As you would expect, a highway bus has a superior suspension system and lots of storage, unlike city buses. Converted buses have a loyal following, and many consider them in a class of their own.
Camper vans range from little vintage Westfalia Volkswagen vans to larger camperized vans. These small vans are not RV types frequently used by most snowbirds, but you will find them exploring out-of-the-way locations such as the Baja, mainland Mexican beaches, and colonial cities.
These adventurous snowbirds relish these RV’s simplicity and maneuverability. — And make use of the outdoors for elbow room, as there’s not much to be found in a small van.
The cab-over design distinguishes this RV type, with a bed or storage area over the cab. These mid-range RVs are usually more affordable than Class A’s and roomier than vans.
You’ll find them with gas or diesel engines. — And the engine is in the front of the vehicle.
A 5th Wheel’s hitch sits over the truck’s rear wheels. So, your vehicle packs part of the trailer’s weight in its pickup box rather than on its bumper, adding stability to the towing vehicle. But these trailers are often high and can catch more wind than a lower bumper pull.
These trailers track differently also. When turning, the 5th wheel trailer doesn’t follow the tow vehicle’s tracks as closely as a hitch trailer.
But on the plus side, 5th wheels are often configured with well-laid-out living quarters and good storage space. They have stairs to the upper area over the hitch, and most have the bedroom in the front.
Travel trailers make up the largest group of RV types. They come in large, mid-size, and downright tiny. They’re known as bumper pull trailers, and as the size and weight of the trailer increases, you’ll need hitch stabilizers and a decent-sized tow vehicle for safe towing.
Classic airstreams are included in this class, as are tiny Bolers.
Many of these trailers come with family-friendly features, such as bunk models and tables that convert to a bed. A snowbird couple may have to search for one with features that are comfortable for them.

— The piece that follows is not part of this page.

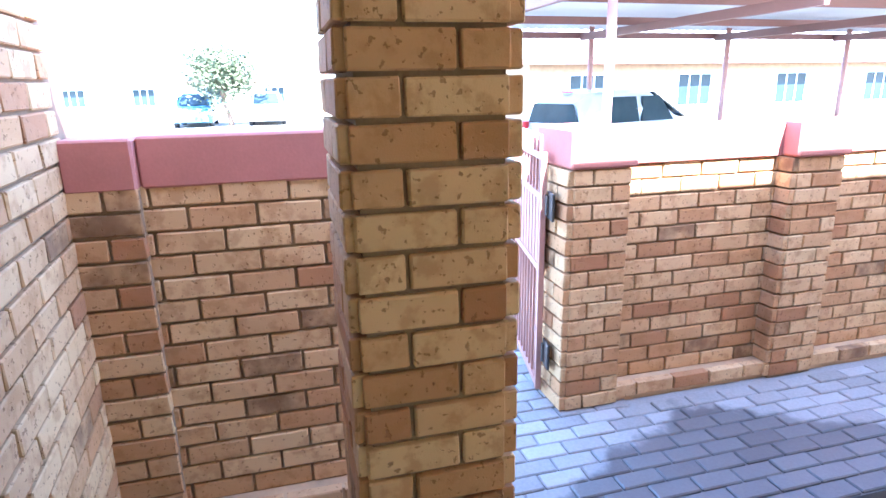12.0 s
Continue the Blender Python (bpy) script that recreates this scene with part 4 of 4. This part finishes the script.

One plus of these trailers is that your tow vehicle has room to store and haul some of your extra things.
Toy haulers have a rear compartment with a folding tailgate where you can haul ATVs, motorcycles, or other toys. These are often big 5th wheels, but also some trailers.
When parked, the rear garage can convert into an extension of your living quarters, often as a spare room, porch, or patio.
While sports enthusiasts, such as fishermen, commonly use truck campers, Some snowbirds venturing on extended trips, particularly into Mexico, also use them.
The small living space is made up for by the access to outdoor living in a warm climate.
New RVs depreciate when they leave the lot, just like vehicles. While you may love the new features, looking at the used market will be more affordable if you’re a snowbird on a shoestring.
When hunting for a used RV, think about your must-have features. — But most importantly, look for a quality-built RV. Age is less important than quality… you’ll find quality RVs age gracefully.
While it may go without saying… watch for axels and tires rated for the GVW of the trailer.
Whether new or used, don’t pair too light a vehicle with too heavy a trailer.
And always consider your driving ability. You shouldn’t go from driving a little car to thinking you’ll be just fine herding a big outfit down the road.
You may yearn for a large, spacious RV when parked for the winter. — But when you’re on the road, a small RV type will be on your wish list.
Living in a small RV takes a special commitment to simplicity. So many snowbirds opt for a mid-size unit. Look for an RV that ticks most of your must-have boxes with an eye to not breaking the bank. — And enjoy your warm winter adventures exploring the sunny south.